{x = X and y = Y} t := x; x := y; y := t; {x = Y and y = X}
We first compute wp(C, Q) as follows:
wp(t:=x; x:=y; y:=t, x=Y and y=X)
= wp(t:=x, wp(x:=y; y:=t, x=Y and y=X)) (Statement-lists)
= wp(t:=x, wp(x:=y, wp(y:=t, x=Y and y=X))) (Statement-lists)
= wp(t:=x, wp(x:=y, wp(y:=t, x=Y) and
wp(y:=t, y=X))) (Conjunction)
= wp(t:=x, wp(x:=y, wp(y:=t, x=Y)) and
wp(x:=y, wp(y:=t, y=X))) (Conjunction)
= wp(t:=x, wp(x:=y, wp(y:=t, x=Y))) and
wp(t:=x, wp(x:=y, wp(y:=t, y=X))) (Conjunction)

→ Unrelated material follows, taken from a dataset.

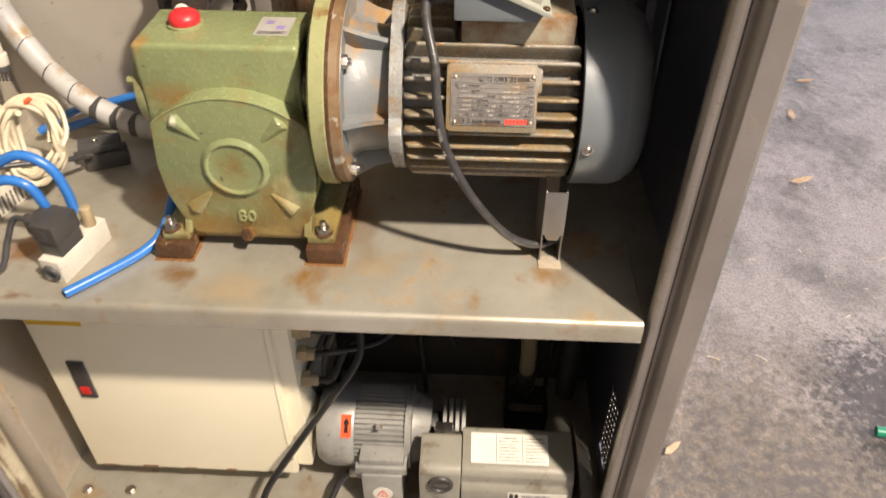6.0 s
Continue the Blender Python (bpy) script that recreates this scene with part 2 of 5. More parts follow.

by distributivity of conjunction and the axiomatic semantics of statement-lists.
Now
wp(t:=x, wp(x:=y, wp(y:=t, x=Y)))
= wp(t:=x, wp(x:=y, x=Y)) (Assignment)
= wp(t:=x, y=Y) (Assignment)
= (y = Y) (Assignment)
and
wp(t:=x, wp(x:=y, wp(y:=t, y=X)))
= wp(t:=x, wp(x:=y, t=X)) (Assignment)
= wp(t:=x, t=X) (Assignment)
= (x = X) (Assignment)
by the rule of substitution for assignments.
Thus,
wp(t:=x; x:=y; y:=t, x=Y and y=X)
= (x = X and y = Y)
The second step is to show that P → wp(C, Q).
But in this case P actually equals the weakest precondition, since P = (x=X and y=Y).
Since P = wp(C, Q), clearly P → wp(C, Q).
The proof of correctness is complete.